An interesting term in that document seems to be 'communication'. With
respect to pure access/service providers, that could be a specific
login session, a TCP connection or every single packet. Every single
packet seems to be practically impossible. Every TCP connection
doesn't make sense either, as 'the bad guys' would just use a
connectionless protocol.
The german law contains therefore:
(http://dejure.org/gesetze/TKG/113a.html)
(4) Internet service providers retain:
1. the assigned IP address of each user per dial-in session.
2. the unique identifier of end point of the originator of the
communication (e.g. phone number, DSL)
3. begin and end timestamp of each dial-in session.
Of course, additionally they have to have the possibility to correlate
that to the name and address of the customer.
So this part (logs at ISPs) is pretty much harmless with respect to
Tor, as it 'only' eases finding the operator of an exit node.
As already said, much more difficult is the part about anonymizing
services, which brings us right to the still missing 'technical
directive'.
That will define the specifics: who is exempted (e.g. WLAN hotspots in
hotels are said to be exempted, WLAN hotspots at airports not), what
format has to be used for transmitting the data to law enforcement,
what precision the timestamps must have, what 'immediate response' to
a request from a law enforcement actually means, what availability the
systems for data retrieval must have and so on...
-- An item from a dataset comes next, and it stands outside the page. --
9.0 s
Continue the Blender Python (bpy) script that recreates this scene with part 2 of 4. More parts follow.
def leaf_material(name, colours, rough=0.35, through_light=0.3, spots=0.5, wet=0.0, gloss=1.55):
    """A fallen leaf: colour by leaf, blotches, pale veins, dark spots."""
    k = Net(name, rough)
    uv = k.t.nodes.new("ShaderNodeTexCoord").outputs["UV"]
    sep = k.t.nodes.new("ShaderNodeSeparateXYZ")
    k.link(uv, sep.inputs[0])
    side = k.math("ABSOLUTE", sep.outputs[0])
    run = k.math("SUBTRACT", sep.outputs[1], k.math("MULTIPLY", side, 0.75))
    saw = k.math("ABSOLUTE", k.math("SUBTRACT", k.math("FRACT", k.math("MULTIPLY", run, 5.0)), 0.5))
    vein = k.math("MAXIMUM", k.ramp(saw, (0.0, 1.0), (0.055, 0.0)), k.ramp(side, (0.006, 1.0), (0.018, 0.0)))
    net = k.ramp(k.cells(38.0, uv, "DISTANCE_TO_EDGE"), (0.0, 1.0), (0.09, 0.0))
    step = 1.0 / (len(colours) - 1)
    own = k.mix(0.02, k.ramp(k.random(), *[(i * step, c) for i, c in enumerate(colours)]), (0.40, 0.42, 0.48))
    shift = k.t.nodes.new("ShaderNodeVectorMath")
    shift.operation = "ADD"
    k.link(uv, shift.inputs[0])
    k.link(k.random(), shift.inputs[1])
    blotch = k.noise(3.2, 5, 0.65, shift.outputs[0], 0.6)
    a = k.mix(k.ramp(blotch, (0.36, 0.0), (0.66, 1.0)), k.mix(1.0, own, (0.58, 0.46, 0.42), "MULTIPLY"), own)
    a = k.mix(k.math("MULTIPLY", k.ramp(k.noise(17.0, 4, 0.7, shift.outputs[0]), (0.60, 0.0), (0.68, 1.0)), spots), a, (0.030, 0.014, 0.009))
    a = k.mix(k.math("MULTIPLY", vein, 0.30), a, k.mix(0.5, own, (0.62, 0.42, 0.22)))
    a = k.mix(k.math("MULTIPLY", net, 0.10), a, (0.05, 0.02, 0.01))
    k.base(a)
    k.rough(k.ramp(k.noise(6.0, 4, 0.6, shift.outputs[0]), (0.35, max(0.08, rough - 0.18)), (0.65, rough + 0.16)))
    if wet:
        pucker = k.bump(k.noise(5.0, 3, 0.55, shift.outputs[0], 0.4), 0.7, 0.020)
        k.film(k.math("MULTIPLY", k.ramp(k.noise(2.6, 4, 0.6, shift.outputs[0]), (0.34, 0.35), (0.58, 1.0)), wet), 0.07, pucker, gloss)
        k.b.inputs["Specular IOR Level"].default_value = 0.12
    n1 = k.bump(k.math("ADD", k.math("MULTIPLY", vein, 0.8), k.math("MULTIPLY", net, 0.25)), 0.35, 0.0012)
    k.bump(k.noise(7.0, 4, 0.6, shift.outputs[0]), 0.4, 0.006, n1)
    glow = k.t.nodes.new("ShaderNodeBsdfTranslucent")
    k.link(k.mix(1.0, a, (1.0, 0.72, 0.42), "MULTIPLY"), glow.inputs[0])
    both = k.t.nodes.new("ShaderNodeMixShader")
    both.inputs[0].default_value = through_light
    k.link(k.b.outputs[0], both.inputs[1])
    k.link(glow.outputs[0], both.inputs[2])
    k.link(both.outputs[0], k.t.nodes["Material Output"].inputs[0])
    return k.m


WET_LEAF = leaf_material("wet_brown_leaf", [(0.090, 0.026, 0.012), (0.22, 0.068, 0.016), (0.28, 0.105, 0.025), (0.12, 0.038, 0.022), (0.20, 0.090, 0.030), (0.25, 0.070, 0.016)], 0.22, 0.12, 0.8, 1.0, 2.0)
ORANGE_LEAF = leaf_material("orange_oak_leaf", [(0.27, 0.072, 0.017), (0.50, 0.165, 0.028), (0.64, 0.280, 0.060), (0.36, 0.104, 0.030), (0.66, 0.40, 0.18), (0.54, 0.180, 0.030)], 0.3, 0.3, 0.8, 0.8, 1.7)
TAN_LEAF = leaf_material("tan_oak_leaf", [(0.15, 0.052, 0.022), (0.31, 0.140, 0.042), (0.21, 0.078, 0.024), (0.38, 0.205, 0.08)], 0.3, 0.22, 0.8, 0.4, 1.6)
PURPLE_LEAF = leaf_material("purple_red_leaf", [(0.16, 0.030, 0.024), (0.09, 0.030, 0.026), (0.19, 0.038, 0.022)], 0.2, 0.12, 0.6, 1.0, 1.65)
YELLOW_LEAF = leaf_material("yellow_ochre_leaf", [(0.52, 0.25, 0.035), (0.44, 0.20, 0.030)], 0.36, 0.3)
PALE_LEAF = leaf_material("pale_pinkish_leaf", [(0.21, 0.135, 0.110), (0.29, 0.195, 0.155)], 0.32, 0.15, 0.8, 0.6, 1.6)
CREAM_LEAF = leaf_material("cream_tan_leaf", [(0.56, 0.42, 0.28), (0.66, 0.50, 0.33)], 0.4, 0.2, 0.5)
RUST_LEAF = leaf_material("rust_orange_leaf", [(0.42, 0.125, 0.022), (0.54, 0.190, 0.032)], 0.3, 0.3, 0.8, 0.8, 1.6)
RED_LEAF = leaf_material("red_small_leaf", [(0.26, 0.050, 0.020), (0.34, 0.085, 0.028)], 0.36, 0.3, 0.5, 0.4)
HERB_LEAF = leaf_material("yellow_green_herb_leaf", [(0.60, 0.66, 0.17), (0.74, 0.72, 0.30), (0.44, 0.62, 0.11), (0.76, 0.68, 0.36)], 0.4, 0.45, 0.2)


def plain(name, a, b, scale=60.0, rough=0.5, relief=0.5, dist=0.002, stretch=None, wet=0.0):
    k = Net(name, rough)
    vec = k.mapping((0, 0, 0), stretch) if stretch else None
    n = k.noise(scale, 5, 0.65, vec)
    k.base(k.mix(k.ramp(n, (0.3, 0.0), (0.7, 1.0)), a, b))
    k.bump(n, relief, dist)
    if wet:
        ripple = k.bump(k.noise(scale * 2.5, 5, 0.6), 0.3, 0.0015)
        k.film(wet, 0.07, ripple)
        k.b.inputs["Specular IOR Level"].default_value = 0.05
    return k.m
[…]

Most of that will be defined first by the European Telecommunications
Standards Institute. Then the german agency, which has to supervise
the implementation of the law, will adopt that directive. That is
expected to happen in spring 2009.
Curiously, the telecommunication service providers in germany
now have to log stuff, but know nearly nothing about the technical
implementation and that is even worse for small service providers or
private persons.
The conclusion is more or less: nobody knows for sure if Tor relays
have to log or not. It seems, that some courts will have to decide that.